Ever have one of those times when you can't decide whether you want to be in the mountains or at the beach? Whether you'd prefer to stroll among gazillion dollar resort houses or seventh century ruins? Boy have I got the spot for you. Just East of Nice lies the small town of Eze which displays its medieval heritage in one stunning cluster of buildings proudly atop a hill. Vieux Eze is home to an elegant menagerie of clothiers, perfumeries, suave cafes, private residences and one VERY exclusive hotel. (How exclusive is "very exclusive"? Well, they don't advertise, the bar menu offers a bottle of brandy for more than the cost of our stay in Nice, and if you drive yourself to to the hotel (how *common*) they will park, wash, and wax your Ferrari for you.) How much is it per night? You know the saying: If you have to ask...
Eze is also home to one big perfurmerie and a few hangers-on. We visited one and were treated to an *extended* ode to the benefits of "le bon sent" and gamely tried a few on. Men, particularly you manly men out there, take note: "cologne" is for boys, being mostly water with a bit of "essence" and some alcohol added as a mere afterthought. Even "eau de toilette" is a bit unassertive. A true man proudly wears "parfum" and caps his display of sensory savvy by opting for a floral jasmine or lily-of-the-sea fragrance rather than a compensatory musk.

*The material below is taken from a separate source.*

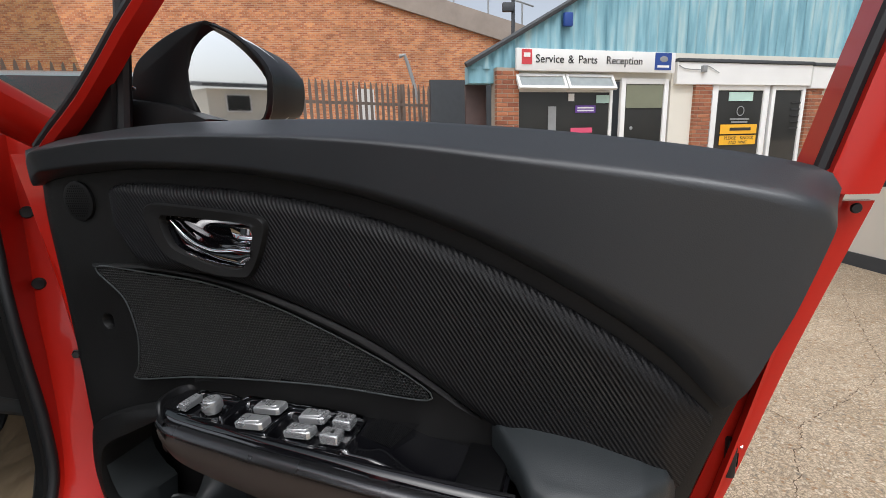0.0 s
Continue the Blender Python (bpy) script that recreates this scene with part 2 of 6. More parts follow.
CARSILVER = plain("silver_car_paint", (0.50, 0.52, 0.54), 0.3, metal=0.4, var=0.04, coat=0.7)
NEEDLE = plain("red_needle", (0.7, 0.06, 0.03), 0.4)


def red_lens():
    m, t, b = shader("red_reflector_lens")
    n, l = t.nodes, t.links
    co = n.new("ShaderNodeTexCoord")
    vo = n.new("ShaderNodeTexVoronoi")
    vo.inputs["Scale"].default_value = 260
    l.new(co.outputs["Object"], vo.inputs["Vector"])
    bp = n.new("ShaderNodeBump")
    bp.inputs["Strength"].default_value, bp.inputs["Distance"].default_value = 0.7, 0.001
    l.new(vo.outputs["Distance"], bp.inputs["Height"])
    l.new(bp.outputs["Normal"], b.inputs["Normal"])
    b.inputs["Base Color"].default_value = (0.50, 0.018, 0.012, 1)
    b.inputs["Roughness"].default_value = 0.3
    b.inputs["Specular IOR Level"].default_value = 0.25
    return m


LENS = red_lens()


def rib_cloth():
    """Black insert with slanted corded ribs, each rib a row of small knots."""
    m, t, b = shader("ribbed_black_insert")
    n, l = t.nodes, t.links
    co = n.new("ShaderNodeTexCoord")
    mp = n.new("ShaderNodeMapping")
    mp.inputs["Rotation"].default_value = (0, radians(33), 0)
    l.new(co.outputs["Object"], mp.inputs["Vector"])
    wv = n.new("ShaderNodeTexWave")
    wv.wave_type, wv.bands_direction, wv.wave_profile = 'BANDS', 'X', 'SIN'
    wv.inputs["Scale"].default_value = 70.0
    wv.inputs["Distortion"].default_value = 0.0
    l.new(mp.outputs["Vector"], wv.inputs["Vector"])
    w2 = n.new("ShaderNodeTexWave")
    w2.wave_type, w2.bands_direction, w2.wave_profile = 'BANDS', 'Z', 'SIN'
    w2.inputs["Scale"].default_value = 140.0
    w2.inputs["Distortion"].default_value = 0.4
    l.new(mp.outputs["Vector"], w2.inputs["Vector"])
    add = n.new("ShaderNodeMath")
    add.operation = 'MULTIPLY_ADD'
    add.inputs[1].default_value = 0.22
    l.new(w2.outputs["Fac"], add.inputs[0])
    l.new(wv.outputs["Fac"], add.inputs[2])
    bp = n.new("ShaderNodeBump")
    bp.inputs["Strength"].default_value, bp.inputs["Distance"].default_value = 0.5, 0.0014
    l.new(add.outputs["Value"], bp.inputs["Height"])
    l.new(bp.outputs["Normal"], b.inputs["Normal"])
    b.inputs["Base Color"].default_value = (0.0085, 0.0085, 0.0092, 1)
    b.inputs["Roughness"].default_value = 0.45
    b.inputs["Specular IOR Level"].default_value = 0.22
    return m


RIBS = rib_cloth()


def kraft():
    """Creased brown paper."""
    m, t, b = shader("brown_kraft_paper")
    n, l = t.nodes, t.links
    co = n.new("ShaderNodeTexCoord")
    a = n.new("ShaderNodeTexNoise")
    a.inputs["Scale"].default_value, a.inputs["Detail"].default_value = 5.0, 6.0
    f = n.new("ShaderNodeTexNoise")
    f.inputs["Scale"].default_value, f.inputs["Detail"].default_value = 380.0, 3.0
    cr = n.new("ShaderNodeTexVoronoi")
    cr.feature = 'DISTANCE_TO_EDGE'
    cr.inputs["Scale"].default_value = 7.0
    for q in (a, f):
        l.new(co.outputs["Object"], q.inputs["Vector"])
    wob = n.new("ShaderNodeMix")
    wob.data_type = 'RGBA'
    wob.inputs["Factor"].default_value = 0.12
    l.new(co.outputs["Object"], wob.inputs["A"])
    l.new(a.outputs["Color"], wob.inputs["B"])
    l.new(wob.outputs["Result"], cr.inputs["Vector"])
    mix = n.new("ShaderNodeMix")
    mix.data_type = 'RGBA'
    mix.inputs["A"].default_value, mix.inputs["B"].default_value = (0.265, 0.185, 0.105, 1), (0.36, 0.26, 0.152, 1)
    l.new(a.outputs["Fac"], mix.inputs["Factor"])
    l.new(mix.outputs["Result"], b.inputs["Base Color"])
    s = n.new("ShaderNodeMath")
    s.operation = 'SMOOTH_MIN'
    s.inputs[1].default_value, s.inputs[2].default_value = 0.06, 0.05
    l.new(cr.outputs["Distance"], s.inputs[0])
    b1 = n.new("ShaderNodeBump")
    b1.inputs["Strength"].default_value, b1.inputs["Distance"].default_value = 0.35, 0.03
    l.new(s.outputs["Value"], b1.inputs["Height"])
    b2 = n.new("ShaderNodeBump")
    b2.inputs["Strength"].default_value, b2.inputs["Distance"].default_value = 0.3, 0.0006
    l.new(f.outputs["Fac"], b2.inputs["Height"])
    l.new(b1.outputs["Normal"], b2.inputs["Normal"])
    l.new(b2.outputs["Normal"], b.inputs["Normal"])
    b.inputs["Roughness"].default_value = 0.62
    return m


KRAFT = kraft()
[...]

We caught the bus to Cap d'Aile and picked our way down the meandering hill of this small seaside getaway. In addition to having many fewer residents than Nice it also has a much lower tourist to local ratio. The very air seemed more relaxed (and the postcards were noticably cheaper) as we found the 237 stairs down to Plage Mala, the town's public beach. It was MAGNIFICENT. They call this area the "Cote d'Azur", the Azure Coast, and for good reason. The dress code is "toptional" like most beaches on the Mediterranian coast. It would be a crime to not make time to swim while visiting the Riviera, and certianly made time. The water was surprisingly brisk (cold, for you killjoys out there) but it made up for it in sheer beauty. Plus, if you get too cold you can lay out on one of the areas few honest to God sand beaches and soak up some rays at near equatorial strength.

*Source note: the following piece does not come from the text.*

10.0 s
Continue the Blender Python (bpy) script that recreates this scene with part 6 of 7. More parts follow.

Getting outside touristy Nice also allows more opportunities to engage locals in conversation without exhausting their patience. I had a great conversation with the lifeguards Alain and Joel who complimented my french (nice) and then failed to guess where I was from (nicer!). We also spoke to several folks on the bus back to Nice cobbling together conversations out of French, English, en kleine Deutsch (<---That's spelled wrong.) and Italiano. Patrick talked to an Italian boy (via his mother, who translated for him) about Scouting and the differences between US scouting and international scouting.
Dinner began with a repeat of yesterdays regional transit experience. As WikiTravel notes, bus schedules in Nice rank somewhere between best guess and outright fiction. Consequently we were about 20 minutes late for our reservation. Fortunately the delay was made more bearable--and the dinner conversation more lively--by the presence of a new arrival that we Shanghaied into coming with us. Clea just arrived in Nice and was wondering what to do for the evening...aloud, much to her chagrin. We took her with us to try out Lu Fran-Calin which Patrick and I had noticed the day before on our walkabout in Vieux Nice. It's a GREAT little place, before you even taste the food. Spilling out into the middle of a non-descript back alley, Chef Daniel the master of his chaotic domain and the waiter (we'll call him Pierre, he might as well be) dashing around to cover the whole restaurant by himself. A 3 course dinner and a bottle of some MIGHTY bold Cote du Rhone later we're fat, happy, and ready to go home. But ice cream is so CLOSE. We ended up stopping at Fennoccio's (Pronunced like Pinnocio) for rose flavored ice cream. Sure, you can get chocolate and strawberry there, but that's missing the point.
Time to be shoving off now. Pictures will have to wait til morning; the common room packs to the gills in the late hours so I haven't long on the computer. Also we're shoving off tomorrow morning for Genova so we have to be stirring our stumps, if not early, then merely promptly.